Fellow author Linda Frum can learn a lot from her enterprising colleague. Frum's senate website has nothing about Linda Frum's Guide to Canadian Universities or Barbara Frum: A Daughter's Memoir, and nearly six months after her appointment, her pages seem such skeletal things. Sure, there's that strange speech she gave about her grandmother having been born at home, the recent "Grey Cup match" and other stuff, but the rest is nothing more than a bunch of links. That said, I was interested to see that she presents four that concern Parliament. In these dark days of prorogation, what reassuring words does Senator Frum recommend we read? Well, there's an intriguing sounding article titled "The Parliament of Canada — Democracy in action", but clicking on the link only takes you to this page:

Anyone looking to bring this to the senator's attention will find that her contact page says, simply, "Contact Us".


The senator offers no hint as to the identity of this mysterious group, but then she offers no address or phone number either.

Senator Frum may be reached by writing:
The Honourable Linda Frum Sokolowski
Senate of Canada
Ottawa, Ontario
K1A 0A4


  1. Hi Brian,
    This comment is not directly related to your SOME SENATORS WRITE (OR SAY THEY DO) post, it's just indirectly related. When I read what you wrote about Pamela Wallin's book THE COMFORT OF CATS, my memory was jogged.
    What do you know about Phillip Schreibman? He certainly fits the description of a suppressed, ignored, and forgotten Canadian. He wrote an autobiographical book in 1998 called MY CAT SAVED MY LIFE, about how his cat, Alice, helped him pull through a bout of depression. It was published by Dog's Bark Publishing in Toronto. What else has he done? Well, apart from his book, I also own his album from the late 70s, THE NAME IS SCHREIBMAN- SYMPATHETIC EAR by his then band FLIVVA, also based out of Toronto. I wrote him a fan letter after I bought that album, and he wrote back and sent me a copy of a single he had just recorded under the name BIG RED, which was either a band or a duo he was a part of, I forget which. The songs on the BIG RED 45 were GIVE ME LIES and VACUUM OF LOVE. What else did Phillip Schreibman do? Well, he was responsible for the theme song for the Canadian TV series, SEEING THINGS, starring Louis Del Grande, which ran from 1981-1987. You can hear this on youtube... just look up "seeing things opening theme" and you'll get it. Apart from that youtube video, there's pretty much no information out there about this Schreibman guy. I find this strange because he has done a lot of stuff!
    Marion Whyte
    P.S. I bought the FLIVVA album after reading a review on it in one of those Montreal fanzines that were floating around at the time. You probably have it. RED SHE SAID? SURFIN' BIRD? I don't remember.

  2. Marion,

    An admission:

    Twelve ago, in a previous incarnation, and with a different haircut, I was a national buyer for... umm, a large chain of bookstores. Though few, the most memorable encounters I had were with self-published authors... and, of these, Phillip Schreibman was the most memorable. Why? Because his book was nicely designed, nicely produced and, more than anything else, was very well-written. In fact, I was so impressed by My Cat Saved My Life that I fought to have the book included in a monthly promotion the company was then offering. Sadly, I failed. This all lead to an uncomfortable phone call during which I gave Mr Schreibman the bad news. He deserved better.

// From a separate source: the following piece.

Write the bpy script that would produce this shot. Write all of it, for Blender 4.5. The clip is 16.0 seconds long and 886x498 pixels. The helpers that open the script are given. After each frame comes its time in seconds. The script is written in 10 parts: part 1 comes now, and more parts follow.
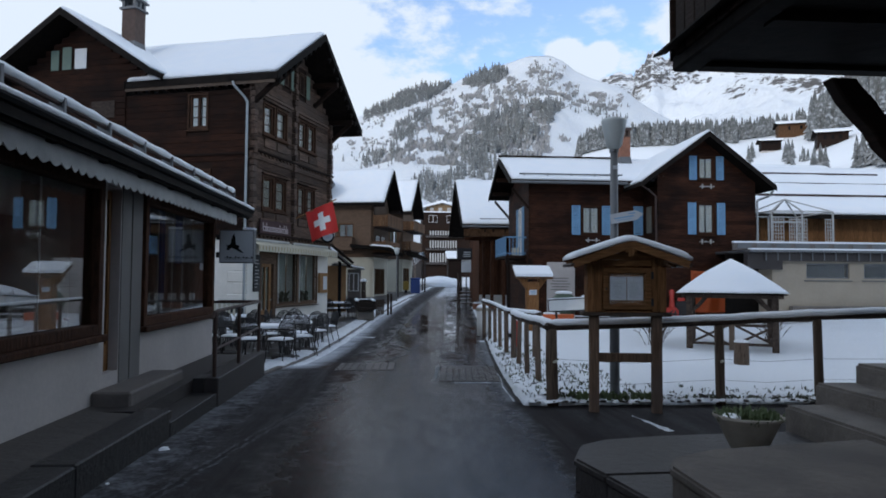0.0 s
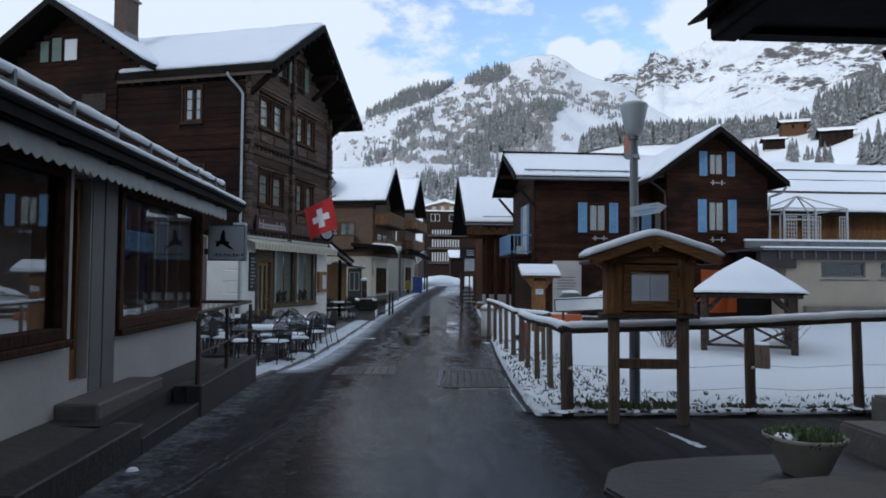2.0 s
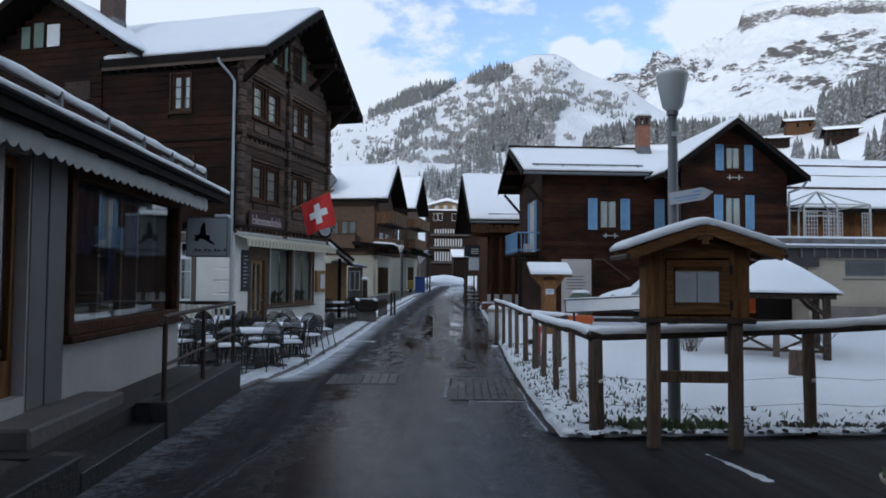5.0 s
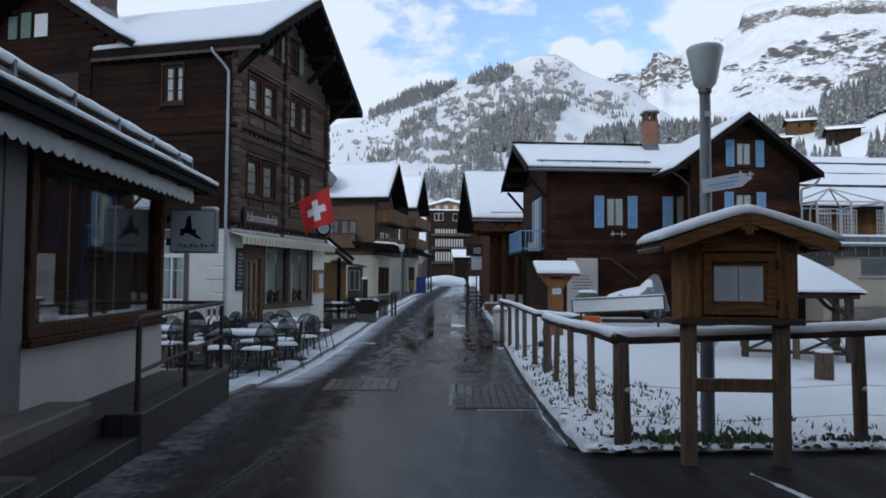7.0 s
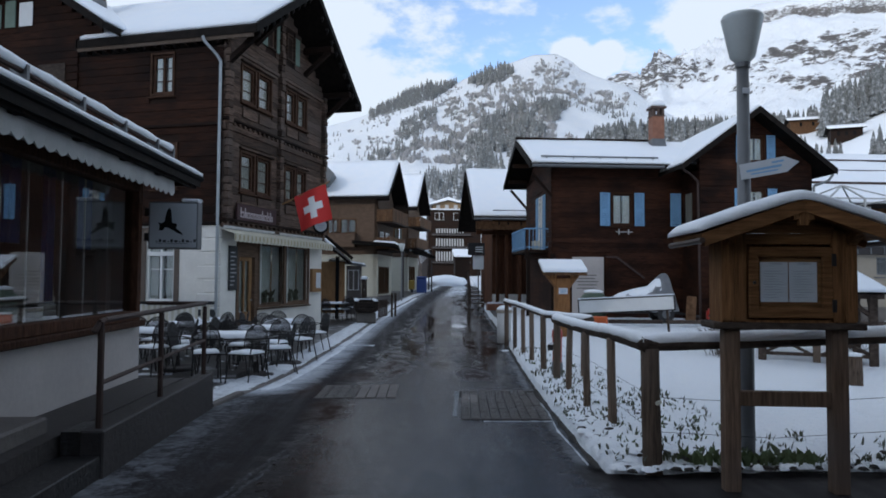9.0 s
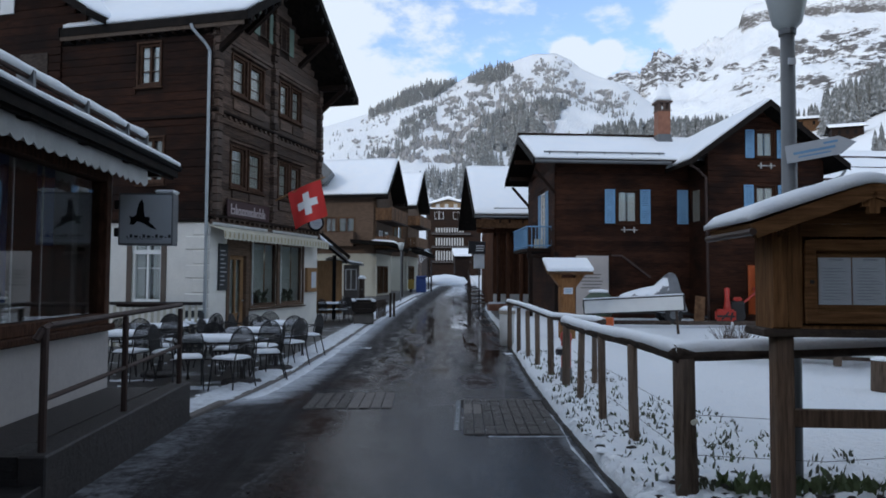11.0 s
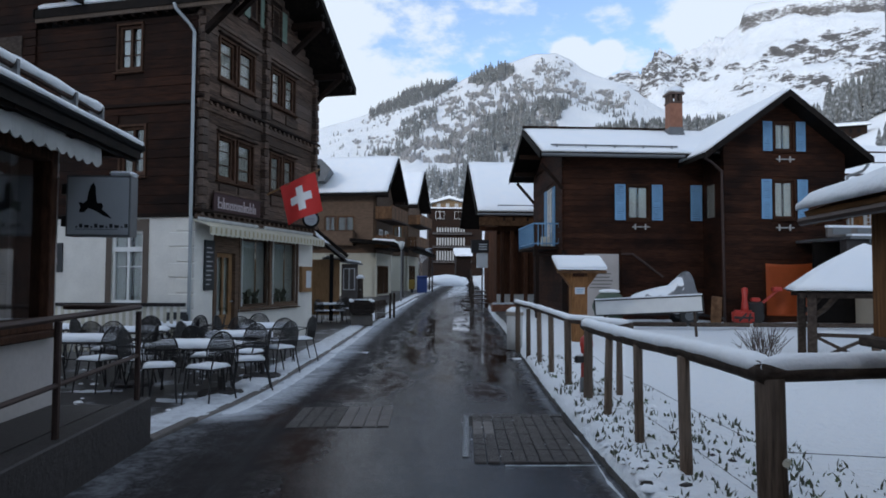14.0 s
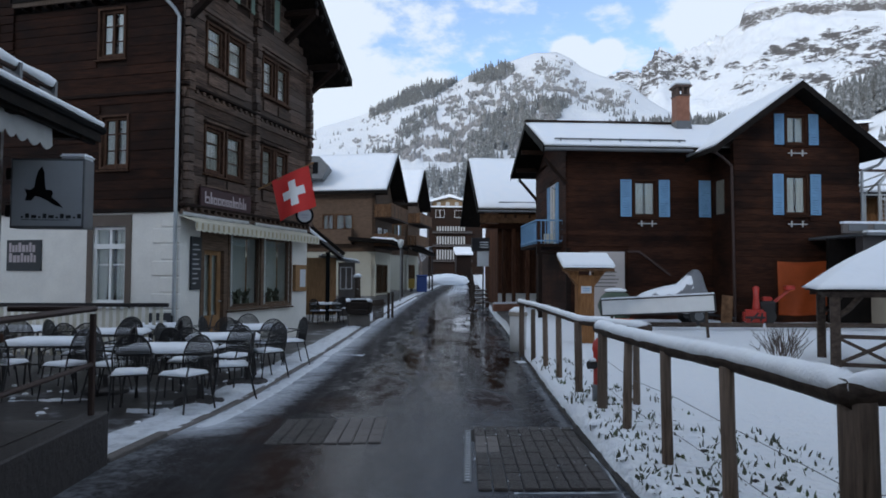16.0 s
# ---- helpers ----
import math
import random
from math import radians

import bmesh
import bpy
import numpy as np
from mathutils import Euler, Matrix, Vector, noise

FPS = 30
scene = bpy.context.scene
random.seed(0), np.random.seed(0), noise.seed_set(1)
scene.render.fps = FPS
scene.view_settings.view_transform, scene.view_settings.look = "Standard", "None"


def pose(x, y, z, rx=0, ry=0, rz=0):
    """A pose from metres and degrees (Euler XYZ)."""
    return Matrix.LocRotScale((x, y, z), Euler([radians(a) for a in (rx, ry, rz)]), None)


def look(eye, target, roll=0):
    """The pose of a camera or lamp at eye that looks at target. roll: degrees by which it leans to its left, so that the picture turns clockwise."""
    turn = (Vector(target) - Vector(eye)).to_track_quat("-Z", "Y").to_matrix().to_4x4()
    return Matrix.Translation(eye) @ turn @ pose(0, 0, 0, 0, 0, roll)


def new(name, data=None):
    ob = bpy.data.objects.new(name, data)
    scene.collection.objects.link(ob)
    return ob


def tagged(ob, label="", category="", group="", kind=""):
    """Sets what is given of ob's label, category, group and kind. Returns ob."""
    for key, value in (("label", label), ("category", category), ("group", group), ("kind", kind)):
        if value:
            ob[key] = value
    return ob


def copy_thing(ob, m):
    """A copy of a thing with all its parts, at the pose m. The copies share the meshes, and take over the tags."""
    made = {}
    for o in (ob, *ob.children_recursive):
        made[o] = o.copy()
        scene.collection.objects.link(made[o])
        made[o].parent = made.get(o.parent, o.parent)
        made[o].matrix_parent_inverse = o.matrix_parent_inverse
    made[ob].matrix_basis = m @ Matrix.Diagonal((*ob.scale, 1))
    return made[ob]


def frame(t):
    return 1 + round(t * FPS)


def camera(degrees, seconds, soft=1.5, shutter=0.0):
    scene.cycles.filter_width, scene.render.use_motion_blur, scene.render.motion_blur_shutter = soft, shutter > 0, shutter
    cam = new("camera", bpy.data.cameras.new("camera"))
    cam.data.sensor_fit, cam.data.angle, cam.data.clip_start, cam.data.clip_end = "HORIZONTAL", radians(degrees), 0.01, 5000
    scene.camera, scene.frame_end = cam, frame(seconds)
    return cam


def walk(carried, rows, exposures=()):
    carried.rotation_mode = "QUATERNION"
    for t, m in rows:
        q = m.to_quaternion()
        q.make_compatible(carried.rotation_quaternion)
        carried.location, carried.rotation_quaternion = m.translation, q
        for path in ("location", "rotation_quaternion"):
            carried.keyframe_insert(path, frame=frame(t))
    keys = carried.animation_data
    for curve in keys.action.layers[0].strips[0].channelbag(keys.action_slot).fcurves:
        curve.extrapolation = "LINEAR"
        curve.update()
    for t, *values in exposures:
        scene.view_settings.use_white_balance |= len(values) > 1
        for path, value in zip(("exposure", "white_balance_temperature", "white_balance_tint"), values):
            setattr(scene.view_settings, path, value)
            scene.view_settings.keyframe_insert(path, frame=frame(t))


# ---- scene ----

    The following year I noticed that Tarcher had picked up the book. The reviews that followed were glowing. See what great taste I have...

    I've seen nothing since by Mr Schreibman, though I do keep an eye out for his name. That said, I note that he seems to run a website through which one can order the book (and write to the author directly).

    By the way, I do remember The Name is Schreibman - Sympathetic Ear, the Big Red single and, of course, the theme to Seeing Things. All wonderful.